A negociadora colombiana Sofia Vargas-Lozada, assessora de financiamento climático e de biodiversidade do Ministério dos Negócios Estrangeiros da Colômbia, recordou que, de acordo com dados da OCDE, mais de 80% do financiamento climático que a Colômbia recebe são empréstimos. “Essa é a história de muitos países em desenvolvimento. Os países estão a receber financiamento climático a taxas de mercado. E como as agências de risco estão a punir os países que querem abandonar a exploração de combustíveis fósseis, como a Colômbia, os países em desenvolvimento têm de decidir se vão pagar as suas dívidas ou seguir para um desenvolvimento sustentável.”

Empurrar com a barriga

A 3 de Junho, a versão inicial do texto do NCQG, que serviu de base às negociações, tinha 63 páginas e 654 parágrafos. Ao final da primeira semana, a proposta tinha sido condensada em 45 páginas e 521 parágrafos. Na terça-feira, teve lugar a última ronda de negociações sobre o texto, e ainda havia países a fazer reivindicações contraditórias. Uma nova versão consolidada do texto deverá estar pronta apenas no final do Verão. “Dêem-nos menos texto, mas não menos substância”, apelou a representante da Austrália, numa intervenção dura.

Gaia Larsen, responsável pelas análises sobre acesso a financiamento climático do think tank World Resources Institute, faz notar que “os delegados em Bona fizeram bons progressos a cortar o texto de negociação para o novo objectivo de financiamento do clima, mas todo este trabalho pouco contribuiu para criar consenso em torno das questões mais controversas”. Ao longo das negociações, descreve, os negociadores “continuaram a reiterar pontos de vista opostos sobre as questões mais importantes”.

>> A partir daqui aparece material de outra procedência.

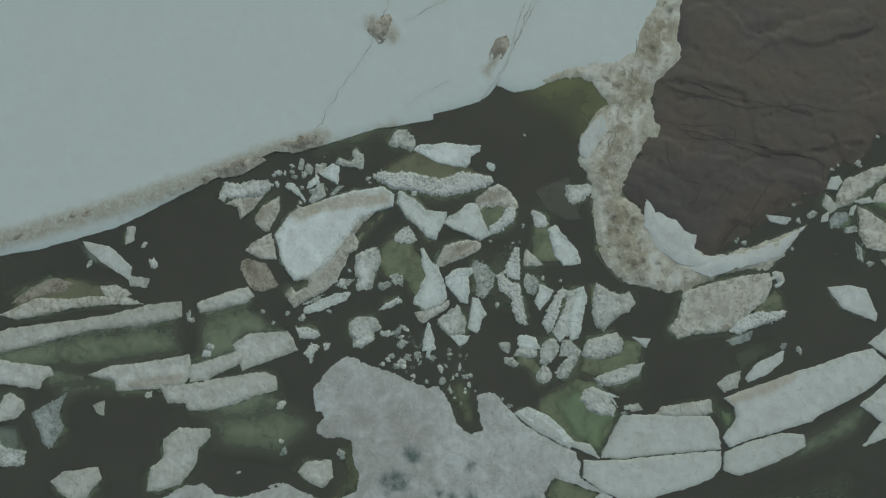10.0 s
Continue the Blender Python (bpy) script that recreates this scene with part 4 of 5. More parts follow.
floe("tiny white lump of ice",
     ("crumb", 0.15, [(8.23, 0.76), (8.52, 1.12), (8.87, 0.88), (8.62, 0.41)]))
floe("small smooth white lump of ice",
     ("clean", 0.2, [(6.32, -6.95), (6.62, -6.67), (7.2, -6.6), (7.24, -7.01), (6.61, -7.29)]))
floe("grey ring floe with a wet olive middle",
     ("snowy", 0.28, [(-10.05, 1.89), (-9.54, 1.68), (-9.99, 0.98), (-10.86, 0.86), (-10.85, 1.41)]),
     ("snowy", 0.3, [(-9.94, 0.87), (-9.52, 0.21), (-9.92, -0.6), (-10.46, -1.38), (-11.08, -1.1), (-10.99, -0.55), (-10.31, 0.29)]),
     ("snowy", 0.28, [(-12.95, 0.13), (-12.4, -0.19), (-12.07, -1.1), (-12.67, -1.44), (-13.3, -1.42), (-13.72, -0.76), (-13.58, -0.15)]),
     ("under_olive", 0.15, [(-10.22, 1.86), (-9.61, 0.19), (-10.6, -1.38), (-12.04, -1.15), (-12.92, -1.52), (-13.73, -0.73), (-13.41, 0.05), (-11.6, 0.7)]))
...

Numa conferência de imprensa organizada pelo think tank E3G, o especialista em diplomacia climática Tom Evans comentou: [Parecemos estar] a um mundo de distância de onde estávamos no Dubai.” Foi quando se acordou o Balanço Global (Global Stocktake, ou GST) e havia algum entusiasmo com a referência, pela primeira vez, à necessidade de abandonar os combustíveis fósseis. No ar fica a dúvida sobre que países vão começar por avançar com objectivos ambiciosos para as suas novas contribuições nacionalmente determinadas (NDC), cuja proposta deve estar pronta em 2025.

“O grande número de questões não resolvidas prepara-nos para duas semanas agitadas em Bacu”, remata Gaia Larsen. “Apelamos aos países para que aproveitem todas as oportunidades nos meses que antecedem a COP29 para lançar as bases de um novo objectivo ambicioso, mas realista, de financiamento do clima que responda às necessidades dos países em desenvolvimento.”

Quem deve pagar?

O bloco de países mais ricos – EUA, Reino Unido, União Europeia (actualmente o maior financiador climático a nível mundial), Austrália e Noruega tem-se manifestado a favor da inclusão da China e alguns países do Médio Oriente como contribuintes do NCQG.

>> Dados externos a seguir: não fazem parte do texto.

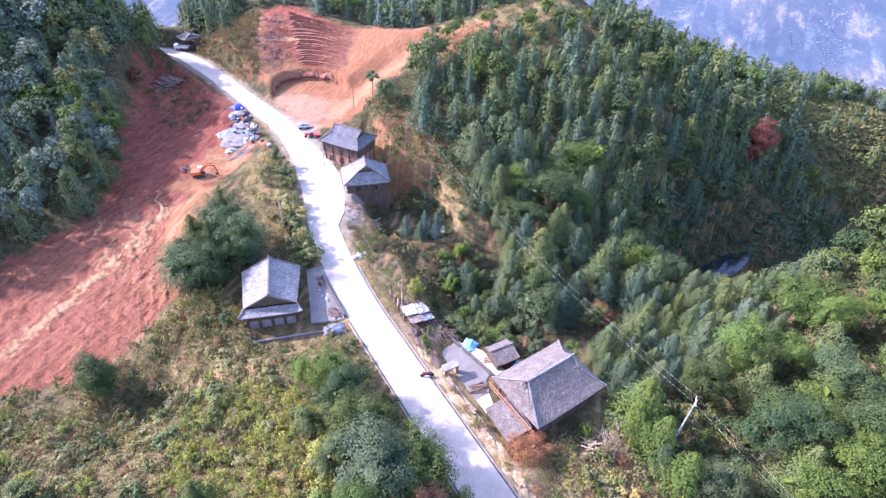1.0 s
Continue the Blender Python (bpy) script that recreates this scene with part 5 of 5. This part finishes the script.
truck(36.6, 107.6, -0.75, 70, "white", "small white truck parked beside the pit", 0.62)
truck(22.6, 164.2, 0.62, 60, "white", "white truck at the end of the road", 0.85)
tractor = thing("tractor", pose(36.2, 103.2, -0.75, 0, 0, 60) @ Matrix.Diagonal((0.75, 0.75, 0.75, 1)), "small red farm tractor on the forecourt", "tractor")
part("bonnet", box(0, 0.8, 0.85, 0.7, 1.3, 0.6, bevel=0.12), M["red"], tractor)
part("seat", box(0, -0.5, 1.0, 0.5, 0.5, 0.5, bevel=0.1), M["rubber"], tractor)
part("trailer", box(0, -1.9, 0.8, 1.4, 1.8, 0.5, bevel=0.04), M["red"], tractor)
for sx in (-1, 1):
    for sy, r in ((-0.4, 0.55), (1.2, 0.35), (-2.0, 0.35)):
        wheel(tractor, sx * 0.62, sy, r, 0.25)

digger = thing("excavator", pose(12.2, 101.5, z_at(12.2, 101.5), 0, 0, -105) @ Matrix.Diagonal((0.72, 0.72, 0.72, 1)), "orange crawler excavator on red earth", "excavator")
for sx in (-1, 1):
    t = part("track", box(sx * 1.0, 0, 0.42, 0.5, 3.2, 0.8, bevel=0.25), M["rubber"], digger)
    for k in range(5):
        part("roller", rod((sx * 1.22, -1.15 + 0.57 * k, 0.36), (sx * 1.3, -1.15 + 0.57 * k, 0.36), 0.2, 0.2, sides=12), M["steel"], t)
part("turntable", rod((0, 0, 0.7), (0, 0, 1.0), 0.7, 0.7, sides=20), M["steel"], digger)
part("body", box(0.1, -0.55, 1.45, 2.3, 2.3, 0.95, bevel=0.12), M["orange"], digger)
part("counterweight", box(0, -1.75, 1.4, 2.2, 0.5, 0.9, bevel=0.2), M["steel"], digger)
dcab = part("cab", box(-0.7, 0.65, 1.85, 0.95, 1.3, 1.6, bevel=0.1), M["white"], digger, "white cab")
part("window", box(-0.7, 1.31, 2.05, 0.75, 0.03, 0.9, bevel=0.01), M["glass"], dcab)
part("window", box(-1.19, 0.65, 2.1, 0.03, 0.95, 0.8, bevel=0.01), M["glass"], dcab)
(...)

Isto, porque a classificação da UNFCCC que identifica quais são os países ricos (que consta no Anexo 1 da convenção) não foi alterada nos mais de 30 anos em que esteve em vigor, deixando de fora as grandes economias emergentes e outras com elevadas emissões de gases com efeito de estufa e elevados níveis altos de riqueza per capita (apesar de nem sempre acompanhados por desenvolvimento sustentável para as populações).

Estes países, contudo, rejeitam o alargamento da base de países contribuintes do NCQG, assim como qualquer limitação da base de beneficiários.

Estes desentendimentos, porém, parecem fúteis perante a urgência da acção climática. “As recentes inundações no Brasil e no Quénia e as ondas de calor mortíferas na Índia mostram como os acordos alcançados nas negociações da ONU sobre o clima podem ter consequências directas na vida e nos meios de subsistência das pessoas”, afirma Gaia Larsen. “Um resultado sólido em Bacu proporcionará financiamento vital para ajudar os países vulneráveis a prepararem-se melhor para fenómenos meteorológicos cada vez mais graves.”

Ana Mulio Alvarez, especialista do E3G sobre políticas de adaptação, realça ainda que estas negociações decorrem num cenário delicado a nível geopolítico, com eleições e cenários de guerra que têm trazido incerteza e desconfiança quanto às prioridades políticas, alianças e capacidade dos países de assumirem compromissos internacionais. “Mas continuo optimista”, afirma a analista. “Onde há vontade política, há um caminho. E tenho esperança de que exista essa vontade.”